→ TO BE DONE:
Find the line containing "for path, value", then output it and every line after it through the end of the listing below, exactly as written.

→ SUPPLIED DATA:

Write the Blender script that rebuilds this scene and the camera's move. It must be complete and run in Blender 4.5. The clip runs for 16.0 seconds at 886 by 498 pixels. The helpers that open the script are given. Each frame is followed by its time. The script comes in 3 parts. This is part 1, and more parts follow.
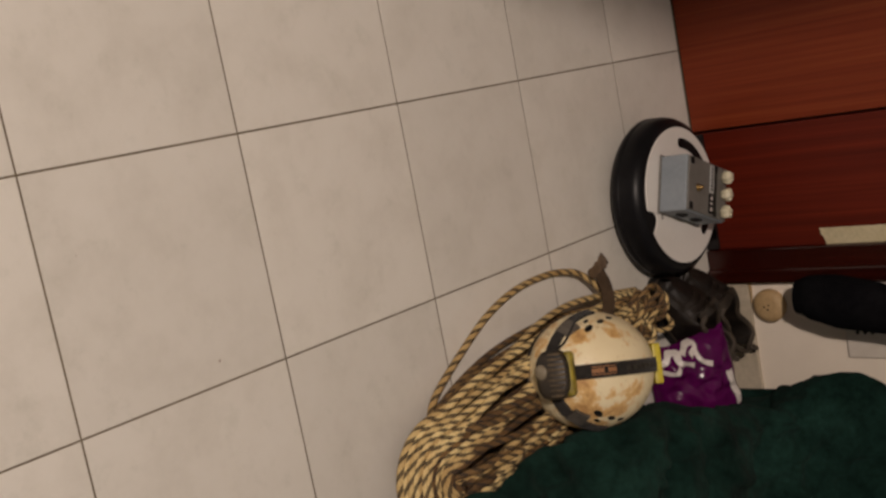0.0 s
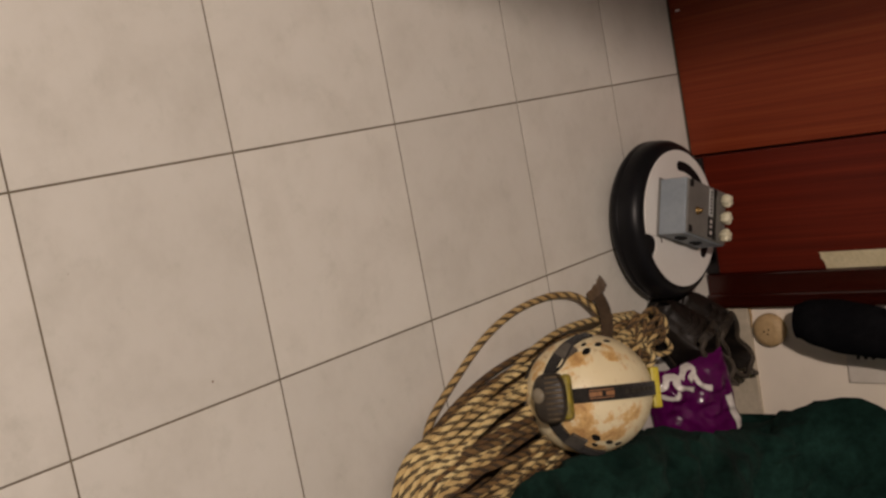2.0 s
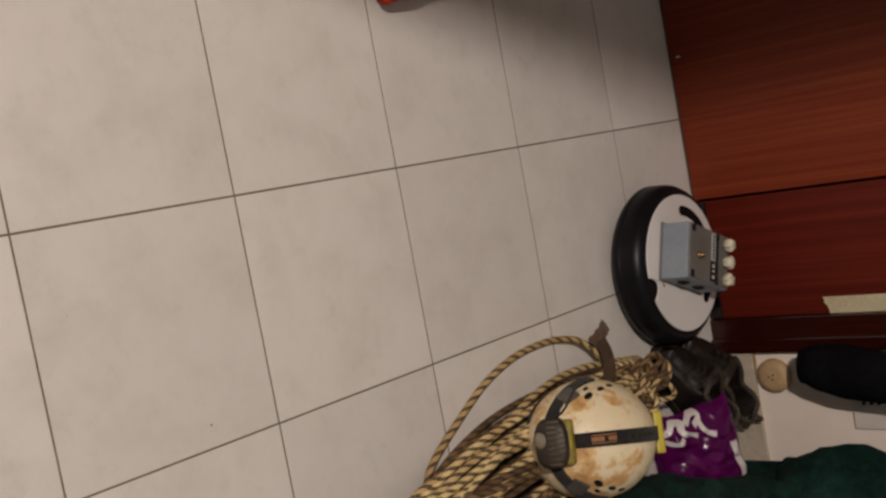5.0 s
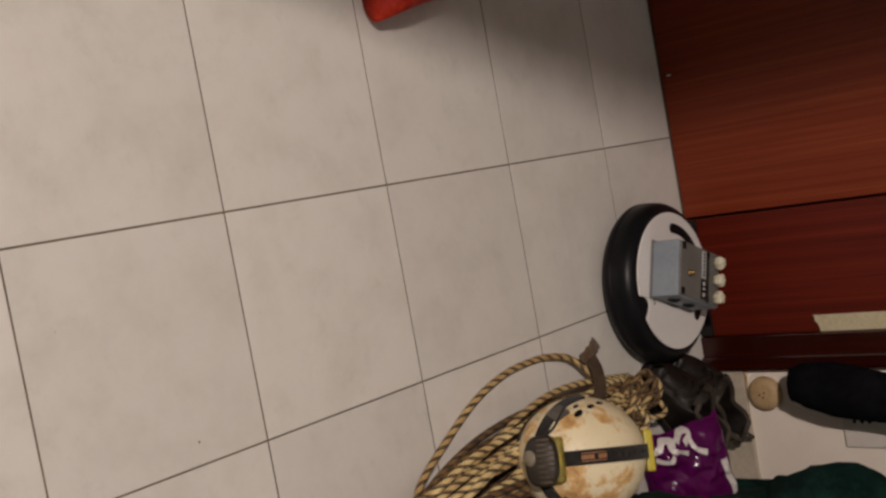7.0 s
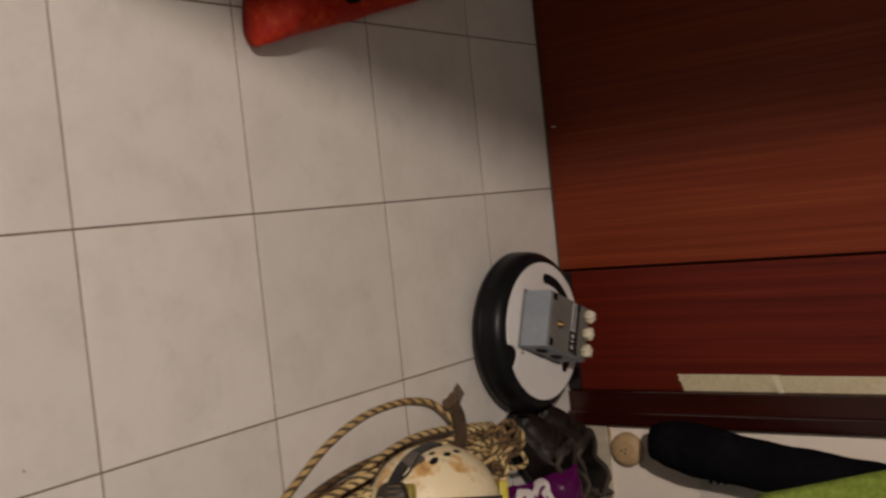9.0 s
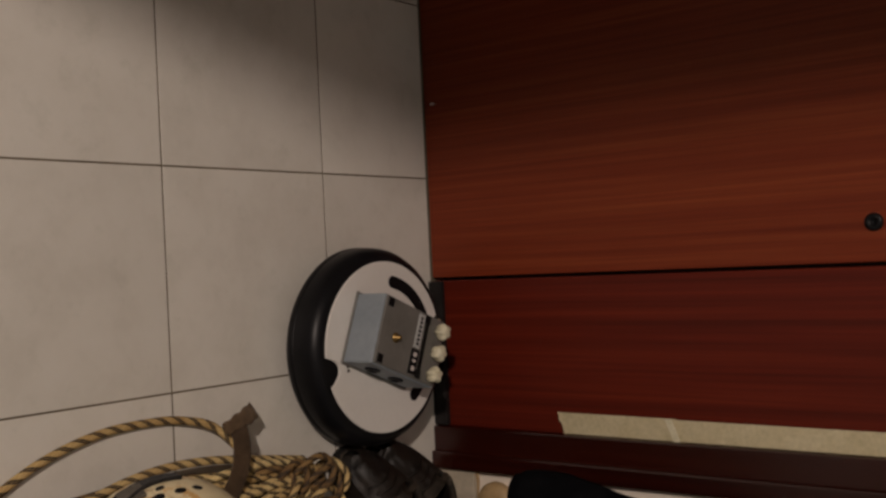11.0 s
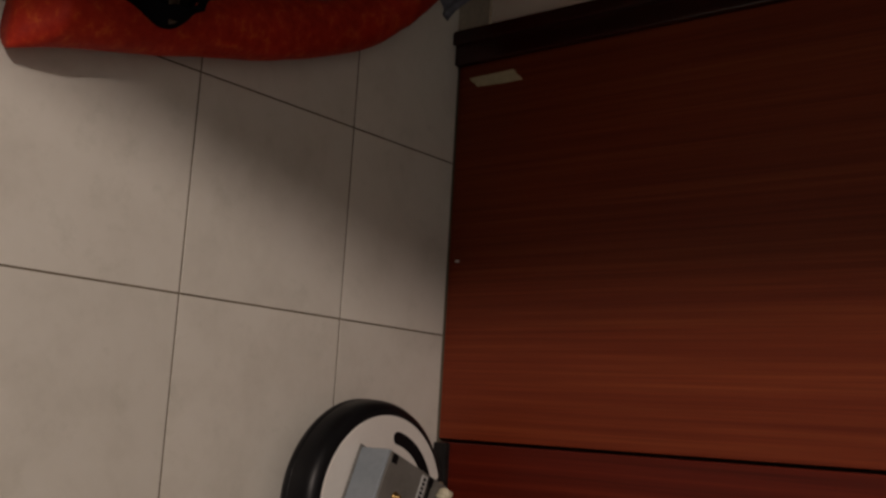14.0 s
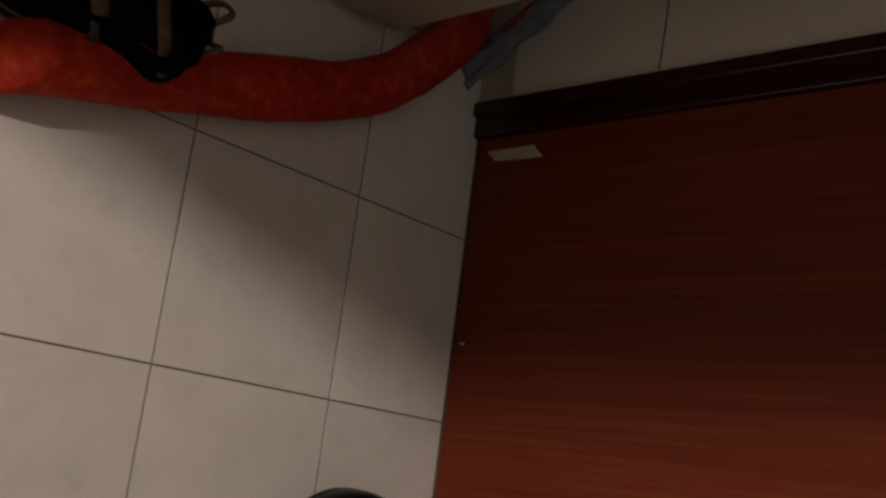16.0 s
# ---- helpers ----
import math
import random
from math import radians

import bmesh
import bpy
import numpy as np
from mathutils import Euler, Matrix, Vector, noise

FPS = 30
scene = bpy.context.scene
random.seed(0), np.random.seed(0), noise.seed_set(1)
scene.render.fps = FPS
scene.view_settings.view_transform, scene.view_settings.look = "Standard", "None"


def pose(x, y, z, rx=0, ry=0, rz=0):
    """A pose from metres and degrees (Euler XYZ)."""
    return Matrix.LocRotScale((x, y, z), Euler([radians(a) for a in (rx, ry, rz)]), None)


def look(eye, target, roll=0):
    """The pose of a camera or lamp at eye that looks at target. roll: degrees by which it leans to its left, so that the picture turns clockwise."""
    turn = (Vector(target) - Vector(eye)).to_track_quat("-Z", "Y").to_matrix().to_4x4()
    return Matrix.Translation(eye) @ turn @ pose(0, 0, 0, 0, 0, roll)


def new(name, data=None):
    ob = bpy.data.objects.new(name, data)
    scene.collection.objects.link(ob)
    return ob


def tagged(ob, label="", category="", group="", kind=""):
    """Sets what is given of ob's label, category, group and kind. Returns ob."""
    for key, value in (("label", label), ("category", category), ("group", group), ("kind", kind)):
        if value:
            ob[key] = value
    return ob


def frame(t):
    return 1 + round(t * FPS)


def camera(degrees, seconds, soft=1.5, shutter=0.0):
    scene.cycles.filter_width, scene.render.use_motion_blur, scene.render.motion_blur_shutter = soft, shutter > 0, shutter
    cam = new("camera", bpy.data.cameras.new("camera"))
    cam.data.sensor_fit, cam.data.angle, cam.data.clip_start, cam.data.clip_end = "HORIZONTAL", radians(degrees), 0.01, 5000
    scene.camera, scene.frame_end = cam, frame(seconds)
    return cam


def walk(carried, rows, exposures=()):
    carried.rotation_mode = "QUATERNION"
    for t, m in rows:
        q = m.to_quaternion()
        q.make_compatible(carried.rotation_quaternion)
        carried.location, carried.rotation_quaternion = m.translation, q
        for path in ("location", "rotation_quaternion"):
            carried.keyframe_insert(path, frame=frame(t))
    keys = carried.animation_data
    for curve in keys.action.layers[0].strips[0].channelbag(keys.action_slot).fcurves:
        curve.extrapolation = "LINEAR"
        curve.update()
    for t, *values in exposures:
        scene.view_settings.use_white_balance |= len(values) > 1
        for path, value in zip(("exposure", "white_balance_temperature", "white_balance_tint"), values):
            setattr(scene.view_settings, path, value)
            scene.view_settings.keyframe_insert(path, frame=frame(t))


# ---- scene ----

→ SOLUTION FOR THIS TASK:
        for path, value in zip(("exposure", "white_balance_temperature", "white_balance_tint"), values):
            setattr(scene.view_settings, path, value)
            scene.view_settings.keyframe_insert(path, frame=frame(t))


# ---- scene ----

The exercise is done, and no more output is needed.